Alaska Floatplane: AVAILABLE ON KINDLE

Saturday, January 22, 2005

Herring

This morning a gentle rain glances lightly off the south windows. Steel gray clouds hang limply over Kachemak Bay. The scanty ice flows are backed up against the Spit on this end of the bay signifying a low in the gulf and a counterclockwise turn of moist laden maritime air spilling in from the East. It feels warm. The dog lies contentedly in his doghouse. I head out to Land’s End to catch a basketball game. Still January, it feels like spring may be early. Eagles fly by. The sand looks dark with flakes of coal and sea mud. Soon the floatplanes will be trailered down to the boat harbor preparing for the Herring fishery. There is plenty of room in the small boat section this time of year. That’s a good thing. The floatplane lacks both brakes and reverse gear. The better, maybe braver pilots dock their planes nose first against the dock. They will taxi out in early hours on flat water for a take off out of Coal Bay hopefully in sheltered waters and missing the wake of larger boats on their take-off run.

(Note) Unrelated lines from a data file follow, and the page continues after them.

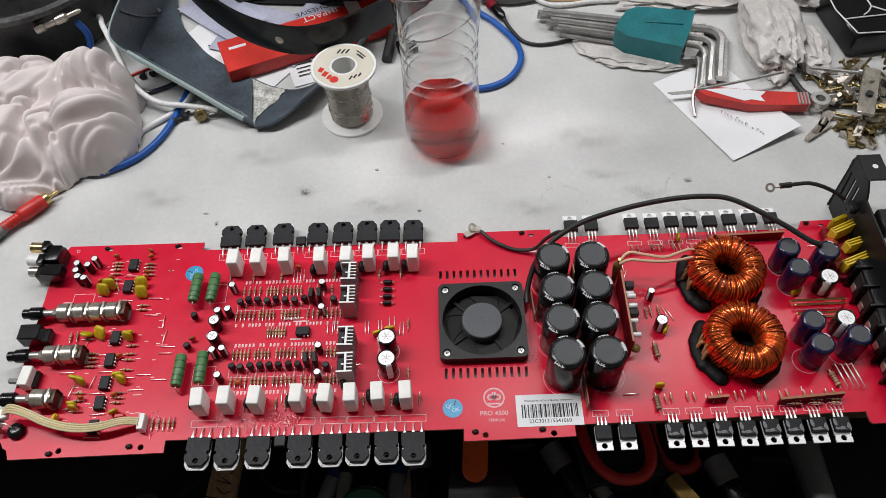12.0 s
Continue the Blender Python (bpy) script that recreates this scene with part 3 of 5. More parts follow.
for x, y, n, a in ((-256, 82, 0, 90), (-256, 79, 0, 90), (-256, 76, 0, 90), (-255.5, 72, 0, 90), (-255, 67, 0, 90), (-231.5, 80, 0, 90), (-231.5, 77, 0, 90), (-231.5, 74, 0, 90), (-230.5, 70.5, 0, 90),
                   (-276, 19, 0, 5), (-271.5, 20, 0, 5), (-263, 21, 0, 90), (-263, 17.5, 0, 90), (-257, 6, 0, 90), (-256.5, 2.5, 0, 90), (-256, -1, 0, 90), (-256, -4, 0, 90),
                   (-231, 5, 0, 90), (-231, 0.5, 0, 90), (-230.5, -7, 0, 90), (-230.5, 11.5, 0, 90), (-263, -35, 0, 90), (-259, -23.5, 0, 90), (-259, -29, 0, 90), (-258.5, -36.5, 0, 90),
                   (-232, -24, 0, 90), (-232, -27.5, 0, 90), (-232, -31, 0, 90), (-252, 61, 0, 20), (-229.5, 44, 0, 90), (-229.5, 40.5, 0, 90), (-258, -45, 0, 90), (-256, -49, 0, 90),
                   (-204.5, -47, 0, 0), (-200.5, -47, 0, 0), (-197, -47, 0, 0), (-193.5, -47, 0, 0), (-190.5, -47, 0, 0), (-118, -35, 0, 0), (-114, -34, 0, 0),
                   (133, 27, 0, 0), (129.5, 26, 0, 0), (138.5, 27, 0, 0), (-181, -10, 0, 0)):
    comp("resistor", R1, x, y, -0.6, a + rnd.uniform(-4, 4), "small beige resistor with dark bands")
for x, y, a in ((131.5, -4.5, 5), (125.8, -42, 4), (244, -29, 15), (281, -28, 10)):
    comp("large_resistor", R2, x, y, 0, a, "pale beige resistor with brown colour bands")
for x in (248.5, 252.5, 256, 259.5):
    comp("jumper_wire", axial(TIN, 8, 0.5, 18, (), 3.0, False), x, -27, 0, 12)
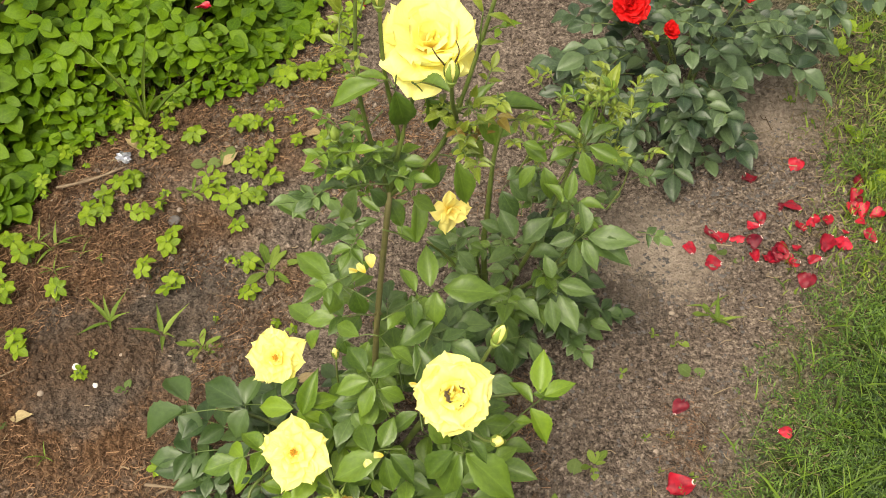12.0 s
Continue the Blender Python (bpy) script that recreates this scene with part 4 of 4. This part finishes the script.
# ---- the yellow rose behind it ----
rear_bush = thing("rose_bush", "leafy yellow rose bush behind with one withered bloom", "rose bush", (0.06, 1.54, height(0.06, 1.54)))
FOOT = (0.055, 1.54, 0.0)
stalk("cane", [FOOT, (0.050, 1.54, 0.197), (0.055, 1.54, 0.26), (0.066, 1.545, 0.40), (0.09, 1.56, 0.50)], 0.0056, 0.003, green_stem, rear_bush, "thick green cane", 8, 5, 10)
stalk("cane", [FOOT, (0.10, 1.50, 0.12), (0.16, 1.46, 0.23), (0.20, 1.43, 0.31)], 0.005, 0.0022, green_stem, rear_bush, "", 7, 5, 5)
stalk("cane", [FOOT, (0.12, 1.55, 0.15), (0.17, 1.58, 0.27), (0.21, 1.62, 0.40)], 0.005, 0.0022, green_stem, rear_bush, "", 7, 5, 5)
stalk("cane", [FOOT, (0.06, 1.48, 0.10), (0.09, 1.43, 0.18)], 0.004, 0.002, green_stem, rear_bush)
stalk("cane", [FOOT, (0.0, 1.53, 0.16), (-0.04, 1.50, 0.25)], 0.004, 0.002, green_stem, rear_bush)
stalk("cane", [FOOT, (0.035, 1.548, 0.18), (0.008, 1.545, 0.285)], 0.003, 0.002, green_stem, rear_bush)
bloom(rear_bush, (-0.006, 1.528, 0.295), (0.45, -0.75, 0.35), 0.035, faded_petal, 9, "withered drooping yellow rose", "withered", 0.13, False)
for k, (p, s) in enumerate((((0.207, 1.62, 0.435), 0.018), ((0.185, 1.61, 0.41), 0.015), ((0.25, 1.63, 0.42), 0.016), ((0.13, 1.58, 0.42), 0.016), ((0.19, 1.47, 0.33), 0.014),
                           ((0.222, 1.60, 0.455), 0.014), ((0.235, 1.615, 0.44), 0.016), ((0.17, 1.60, 0.44), 0.013), ((0.26, 1.60, 0.40), 0.013), ((0.195, 1.585, 0.39), 0.015), ((0.275, 1.56, 0.36), 0.014))):
    bud(rear_bush, p, (0.1, 0, 1), s, sepal_green, "small closed green rose bud", 0.1, 20 + k)
    stalk("shoot", [(p[0] - 0.03, p[1] - 0.01, p[2] - 0.09), (p[0] - 0.008, p[1], p[2] - 0.05), p], 0.0018, 0.0013, green_stem, rear_bush)

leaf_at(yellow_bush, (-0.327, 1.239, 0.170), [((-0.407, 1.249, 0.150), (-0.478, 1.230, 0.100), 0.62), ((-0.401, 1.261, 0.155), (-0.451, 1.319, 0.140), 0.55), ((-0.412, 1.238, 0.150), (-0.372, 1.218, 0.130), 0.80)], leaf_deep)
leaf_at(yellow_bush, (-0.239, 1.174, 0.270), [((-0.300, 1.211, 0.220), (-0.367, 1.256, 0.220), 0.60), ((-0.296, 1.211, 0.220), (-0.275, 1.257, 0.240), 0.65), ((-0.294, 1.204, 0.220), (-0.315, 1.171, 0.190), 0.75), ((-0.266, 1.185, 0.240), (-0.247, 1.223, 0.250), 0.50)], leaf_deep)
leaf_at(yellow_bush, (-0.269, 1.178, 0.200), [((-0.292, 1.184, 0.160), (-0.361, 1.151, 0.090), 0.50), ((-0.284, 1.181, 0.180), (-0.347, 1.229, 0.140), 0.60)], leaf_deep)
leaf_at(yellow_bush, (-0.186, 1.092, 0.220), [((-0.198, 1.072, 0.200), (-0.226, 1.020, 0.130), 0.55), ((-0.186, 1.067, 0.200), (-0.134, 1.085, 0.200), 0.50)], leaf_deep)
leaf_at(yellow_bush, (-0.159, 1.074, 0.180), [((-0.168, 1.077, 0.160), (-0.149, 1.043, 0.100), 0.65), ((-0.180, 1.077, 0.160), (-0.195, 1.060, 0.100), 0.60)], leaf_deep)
leaf_at(yellow_bush, (-0.286, 1.094, 0.090), [((-0.300, 1.081, 0.080), (-0.290, 1.045, 0.050), 0.60)], leaf_mid)
leaf_at(yellow_bush, (-0.051, 1.016, 0.420), [((-0.079, 1.032, 0.380), (-0.144, 1.017, 0.340), 0.50), ((-0.075, 1.029, 0.380), (-0.064, 1.001, 0.340), 0.55), ((-0.068, 1.027, 0.390), (-0.036, 1.004, 0.360), 0.50), ((-0.092, 1.035, 0.380), (-0.111, 1.086, 0.380), 0.55), ((-0.079, 1.036, 0.390), (-0.064, 1.069, 0.410), 0.60)], leaf_dark)
leaf_at(yellow_bush, (-0.090, 1.030, 0.290), [((-0.069, 1.010, 0.220), (-0.034, 0.966, 0.170), 0.50), ((-0.074, 1.016, 0.240), (-0.110, 1.000, 0.200), 0.62), ((-0.071, 1.020, 0.240), (-0.020, 1.038, 0.220), 0.50), ((-0.079, 1.035, 0.260), (-0.028, 1.052, 0.250), 0.45), ((-0.048, 1.041, 0.250), (0.002, 1.064, 0.230), 0.60)], leaf_dark)
leaf_at(yellow_bush, (0.017, 0.986, 0.500), [((0.019, 0.985, 0.460), (-0.002, 0.961, 0.400), 0.55), ((0.025, 0.985, 0.460), (0.088, 0.961, 0.400), 0.50), ((0.012, 0.989, 0.460), (-0.023, 0.974, 0.420), 0.55), ((0.031, 0.991, 0.480), (0.052, 0.973, 0.460), 0.50)], leaf_dark)
leaf_at(yellow_bush, (0.060, 1.018, 0.440), [((0.117, 1.089, 0.430), (0.121, 1.136, 0.460), 0.50), ((0.122, 1.085, 0.430), (0.161, 1.102, 0.440), 0.50), ((0.103, 1.068, 0.430), (0.128, 1.041, 0.390), 0.50), ((0.107, 1.076, 0.430), (0.080, 1.104, 0.440), 0.45), ((0.084, 1.050, 0.430), (0.108, 1.050, 0.430), 0.50), ((0.108, 1.089, 0.430), (0.145, 1.090, 0.420), 0.40)], leaf_mid)
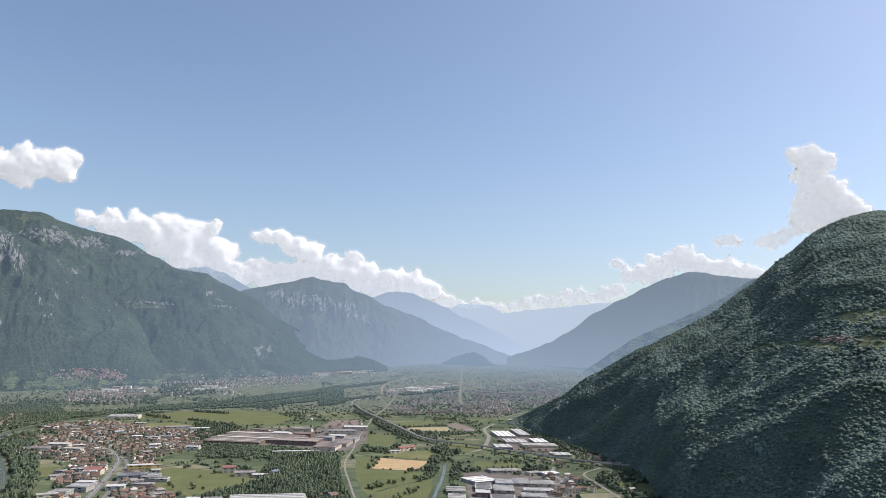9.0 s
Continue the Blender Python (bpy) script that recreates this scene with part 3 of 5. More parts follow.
cloud([(-20.6, 17.0, 1.5), (-18.6, 17.0, 1.6), (-22.0, 16.8, 0.7), (-19.4, 15.2, 2.1), (-17.2, 14.8, 2.2), (-15.2, 14.5, 2.2), (-14.4, 16.0, 0.9), (-13.0, 14.5, 1.5), (-18.6, 13.7, 1.3), (-17.0, 13.4, 1.1), (-14.8, 13.0, 1.4), (-13.2, 12.5, 1.2), (-12.0, 12.1, 0.9),
       (-10.4, 11.8, 1.2), (-8.6, 12.0, 1.4), (-6.6, 12.1, 1.4), (-9.2, 11.2, 1.0), (-8.7, 10.6, 0.5)], 4800, 1, "large white cumulus cloud trailing down to a low lobe")
cloud([(-33.6, 9.6, 1.1), (-31.4, 9.5, 0.9), (-29.6, 9.2, 0.8), (-28.0, 9.5, 0.8)], 4800, 2, "white cumulus cloud behind the massif's crest")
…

The Herring fishery proves a lucrative endeavor. Fortunes can still be made with a good catch and the sale of the roe to Japan. The challenge demands aircraft spotters with the moxie to circle low over the schools of fish avoiding many other aircraft doing the same thing. The split from a successful skipper encourages the gamble, a gamble with life. Secret codes and sophisticated radio equipment direct the skippers below to the biggest and closest catch. Some pilots use spotters, some fly alone. Nights are spent nose into the fishing boats in the lee of Nordyke Island in Kamishak Bay or some such place hoping the weather will hold for the opening. Such is life on the lower Cook Inlet.